Dani Alves, come tutti i nigger, come tutti gli esseri umani di tutto il pianeta terra, mangia le banane. E quando gli hanno offerto una banana si è limitato a mangiarla, capovolgendo il messaggio:

– “Mangia la tua banana, negro”
– “Ok. Mh, buona”

Quale carceriere non andrebbe su tutte le furie?
Per concludere, il gesto di Alves, ripetendo il movimento vitale dell’offesa razzista, di fatto arresta e annulla l’efficacia del gesto, ammazza il razzismo mettendogli di fronte uno specchio. E l’ondata di selfie con banana al seguito sta lì a sottolinearlo: rafforza e ripete la ripetizione fino alla nausea, fino alla morte.

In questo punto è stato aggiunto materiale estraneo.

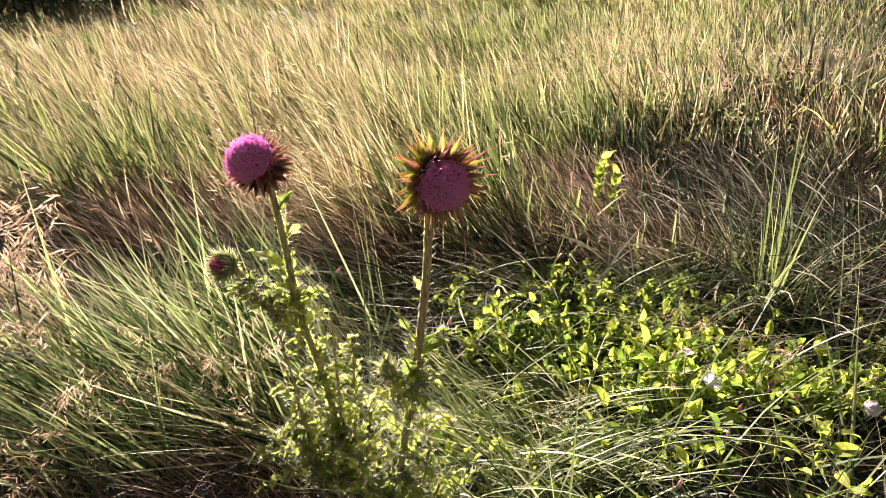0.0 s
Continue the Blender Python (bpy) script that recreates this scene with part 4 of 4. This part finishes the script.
def bush(place, wide, tall, seed):
    rng = np.random.default_rng(seed)
    z = float(height(np.array(place[0]), np.array(place[1])))
    e = thing("bush", (*place, z), "dark green shrub at the far edge of the field", "bush", "far bushes")
    for i in range(7):
        a = rng.uniform(0, 6.283)
        top = np.array([math.cos(a) * wide * 0.35, math.sin(a) * wide * 0.35, tall * rng.uniform(0.6, 0.9)])
        path = smooth_path([np.array([0.05 * math.cos(a), 0.05 * math.sin(a), -0.02]), top * 0.5 + rng.normal(0, 0.06, 3), top], 8)
        placed("limb", mesh_from("limb", *tubes(path[None], np.linspace(0.035, 0.01, 8), 6)[:2], [M_bark], smooth=True), e)
    n = 6500
    c = rng.normal(size=(60, 3)) * [wide * 0.3, wide * 0.3, tall * 0.2] + [0, 0, tall * 0.55]
    c[:, 2] = np.clip(c[:, 2], 0.1, tall)
    p = c[rng.integers(60, size=n)] + rng.normal(0, 0.12, (n, 3))
    d = rng.normal(size=(n, 3))
    d /= np.linalg.norm(d, axis=1, keepdims=True)
    sd = np.cross(d, rng.normal(size=(n, 3)))
    sd /= np.linalg.norm(sd, axis=1, keepdims=True)
    ln = rng.uniform(0.04, 0.09, (n, 1))
    v = np.stack([p, p + d * ln * 0.5 + sd * ln * 0.3, p + d * ln, p + d * ln * 0.5 - sd * ln * 0.3], 1).reshape(-1, 3)
    placed("crown", mesh_from("crown", v, np.arange(len(v)).reshape(-1, 4), [M_bush]), e)


for i, (bx, by, bw, bt) in enumerate([(-6.4, 8.5, 1.8, 1.1), (-6.1, 10.0, 1.7, 0.95), (-7.4, 7.8, 1.9, 1.2), (-5.6, 11.6, 1.6, 0.8), (-7.6, 9.8, 2.0, 1.35)]):
    bush((bx, by), bw, bt, 40 + i)


# ---- patches of low broad-leaved plants in the field ----


def forb_patch(place, wide, tall, count, seed):
    rng = np.random.default_rng(seed)
    parts = []
    for i in range(count):
        v, f, a = PLAIN[i % 6]
        px, py = place[0] + rng.normal(0, wide), place[1] + rng.normal(0, wide * 0.6)
        b, rise, sc = rng.uniform(0, 6.283), rng.uniform(0.0, 1.2), rng.uniform(0.4, 0.85)
        way = Vector((math.cos(b) * math.cos(rise), math.sin(b) * math.cos(rise), math.sin(rise)))
        m = np.array(aligned((px, py, float(height(px, py)) + tall * rng.uniform(0.2, 1.0)), way, (rng.normal(0, 0.5), rng.normal(0, 0.5), 1)))
        parts.append(((v * sc) @ m[:3, :3].T + m[:3, 3], f, a))
    return parts


patches = []
for i, (px, py, pw, pt, pc) in enumerate([(0.95, 2.75, 0.16, 0.26, 150), (1.35, 2.45, 0.14, 0.22, 130), (1.0, 3.6, 0.2, 0.34, 160), (2.0, 2.9, 0.2, 0.3, 160), (0.35, 2.4, 0.1, 0.25, 60), (2.9, 2.2, 0.2, 0.3, 140), (-0.2, 2.3, 0.08, 0.3, 40)]):
    patches += forb_patch((px, py), pw, pt, pc, 300 + i)
stuff("low_forbs", patches, M_forb, "patches of low bright green broad-leaved plants in the grass", "weed")


tuft((0.115, 0.50), 16, 41, 0.85, "fan of pale green blades spreading low over the ground", 4.0, None, 30)
tuft((0.20, 0.62), 14, 42, 0.8, "fan of pale green blades spreading low over the ground", 4.0, None, 36)
tuft((0.05, 0.60), 12, 43, 0.8, "fan of pale green blades spreading low over the ground", 4.0, None, 38)

# long blades that cross the open ground, and thin upright stalks
tuft((0.36, 0.46), 5, 61, 1.0, "long green blades lying across low plants", 1.0, 20, 56)
tuft((0.62, 0.60), 6, 22, 1.3, "long green blades lying across low plants", 1.0, 25, 50)
tuft((0.20, 0.58), 6, 23, 1.1, "long green blades lying across low plants", 1.0, 160, 50)
tuft((1.05, 0.98), 7, 24, 1.25, "long green blades lying across low plants", 1.2, 20, 40)
tuft((0.30, 0.62), 5, 25, 0.9, "loose tuft of long green blades bending aside", 2.5)
tuft((-0.62, 0.80), 4, 26, 1.1, "thin upright green grass stalks", 0.4)
tuft((-0.45, 0.70), 3, 27, 1.0, "thin upright green grass stalks", 0.4)


def seed_clump(place, size, seed):
    """A tangled dry seed head on its bent stalk."""
    rng = np.random.default_rng(seed)
    e = thing("dry_seed_head", (place[0], place[1], float(height(np.array(place[0]), np.array(place[1])))), "tangled orange-tan dry seed head drooping on its stalk", "seed head", "dry seed heads")
    path = smooth_path([np.zeros(3), np.array([-0.03, 0.02, place[2] * 0.7]), np.array([-0.05, 0.0, place[2] + 0.03]), np.array([-0.09, -0.02, place[2]])], 14)
    placed("stalk", mesh_from("stalk", *tubes(path[None], np.linspace(0.0012, 0.0006, 14), 5)[:2], [M_straw]), e)
    root = path[-1] + rng.normal(0, 0.02 * size, (12, 3))
    d = rng.normal(size=(12, 3)) + [-0.8, 0, -0.3]
    d /= np.linalg.norm(d, axis=1, keepdims=True)
    v, f, a = panicles(root, d, rng.uniform(0.04, 0.075, 12) * size, 24, 0.06)
    tagged(placed("spikelet_tuft", mesh_from("spikelet_tuft", v, f, [M_rusty], a), e), kind="stuff")


M_pinktan = leafy("pinkish_spikelets", [(0, (0.34, 0.23, 0.12)), (0.5, (0.54, 0.40, 0.23)), (1, (0.70, 0.57, 0.38))], through_light=0.45, gloss=0.02)
M_rusty = leafy("rusty_spikelets", [(0, (0.38, 0.25, 0.15)), (0.5, (0.58, 0.43, 0.27)), (1, (0.74, 0.62, 0.45))], through_light=0.45, gloss=0.02)
for i, (px, py, pz, ps) in enumerate([(-0.27, 0.774, 0.15, 1.5), (-0.47, 0.68, 0.15, 1.1), (-0.70, 0.93, 0.20, 1.4), (-0.76, 0.99, 0.18, 1.4), (-0.62, 0.80, 0.20, 1.2), (-0.54, 0.58, 0.12, 1.2), (-0.50, 0.62, 0.10, 1.1), (-0.86, 1.10, 0.24, 2.0), (-0.94, 1.18, 0.26, 2.0), (-0.80, 1.04, 0.20, 1.7), (-0.98, 1.06, 0.22, 1.8), (-0.40, 0.80, 0.12, 1.4), (1.72, 1.75, 0.26, 1.6),
                                     (0.60, 1.00, 0.08, 1.2), (0.70, 0.95, 0.07, 1.2), (0.66, 1.05, 0.06, 1.1), (0.62, 0.86, 0.06, 0.8), (0.75, 0.92, 0.08, 0.8), (0.30, 0.80, 0.05, 0.7)]):
    seed_clump((px, py, pz), ps, 500 + i)


def spike_stalk(foot, top, seed, mat, label):
    """A single tall stalk with a dense narrow seed spike."""
    rng = np.random.default_rng(seed)
    z = float(height(np.array(foot[0]), np.array(foot[1])))
    e = thing("seed_stalk", (*foot, z), label, "grass", "tall seed stalks")
    tip = np.array(top) - np.array([*foot, z])
    path = smooth_path([np.zeros(3), tip * 0.5 + [0.02, 0, 0.03], tip], 14)
    placed("stalk", mesh_from("stalk", *tubes(path[None], np.linspace(0.003, 0.0015, 14), 5)[:2], [mat]), e)
    d = (path[-1] - path[-4])
    d = np.repeat((d / np.linalg.norm(d))[None], 8, 0)
    v, f, a = panicles(path[-1] + rng.normal(0, 0.004, (8, 3)), d, np.full(8, 0.16), 16)
    tagged(placed("spike", mesh_from("spike", v, f, [mat], a), e), kind="stuff")


spike_stalk((2.55, 3.2), (2.90, 3.38, 0.86), 1, M_straw, "single tall dry stalk with a pale seed spike")
spike_stalk((2.45, 2.1), (2.75, 2.25, 0.48), 2, M_lush, "single green stalk with a narrow seed spike")

petal_v, petal_f = lathe([(0.0008, 0.0), (0.004, 0.008), (0.005, 0.016), (0.0008, 0.026)], 8)
petal_v[:, 1] *= 0.25
fallen = new("fallen_petal", mesh_from("fallen_petal", petal_v, petal_f, [M_petal], smooth=True))
fallen.matrix_basis = pose(-0.482, 1.252, 0.075, 55, 20, 40)
tagged(fallen, "small pale withered petal caught on a grass stalk", "petal")


# pale dry clumps at the side of the field
clumps, heads = [], []
for i, (px, py, ph, pr, pc) in enumerate([(2.42, 1.9, 0.28, 0.07, 80), (1.3, 2.9, 0.32, 0.16, 70), (0.75, 3.5, 0.38, 0.2, 80), (1.9, 3.3, 0.36, 0.22, 110), (2.7, 2.3, 0.26, 0.12, 60), (1.5, 4.6, 0.38, 0.3, 120), (2.6, 4.0, 0.38, 0.25, 90)]):
    x, y = px + np.random.normal(0, pr, pc), py + np.random.normal(0, pr, pc)
    c = blades(on_ground(x, y), LEFT + np.random.normal(0, 0.9, pc), uni(0.05, 0.6, pc), uni(0.2, 1.3, pc), ph * uni(0.6, 1.15, pc), uni(0.0018, 0.0036, pc), 5)
    clumps.append(c)
    heads.append(spikelets(c[3][:, -1], c[4][:, -1], uni(0.05, 0.09, pc), 12))
stuff("dry_grass", clumps, M_straw, "pale dry grass clumps among dull green blades")
stuff("seed_heads", heads, M_pinktan, "pinkish tan seed heads on the dry clumps")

Il razzismo nello sport – il razzismo urlato per attirare l’attenzione, non quello utilizzato scientificamente per attaccare e isolare una minoranza (come invece ha fatto Donald Sterling proprio negli stessi giorni) – non si combatte con l’antirazzismo, ma assumendo su di sé la sua banalità, il semplicistico e antiscientifico ragionamento che sta alla base di ogni offesa razzista. 
Negli stadi il gioco del razzismo viene preso troppo seriamente, aumentando enormemente il suo impatto sull’opinione pubblica, più di quanto vorrebbe colui che ha lanciato una banana. Dani Alves ha riportato la questione sul terreno che gli compete, fuori dalle trasmissioni tv del pomeriggio e dalle conferenze stampa degli allenatori, piuttosto inchiodandola lì dove nasce.
In questi contesti la ripetizione del gesto razzista da parte di chi subisce l’ingiuria smaschera l’ingenuità dell’ingiuria, la banalità del ragionamento dietro l’offesa. La banalità della banana.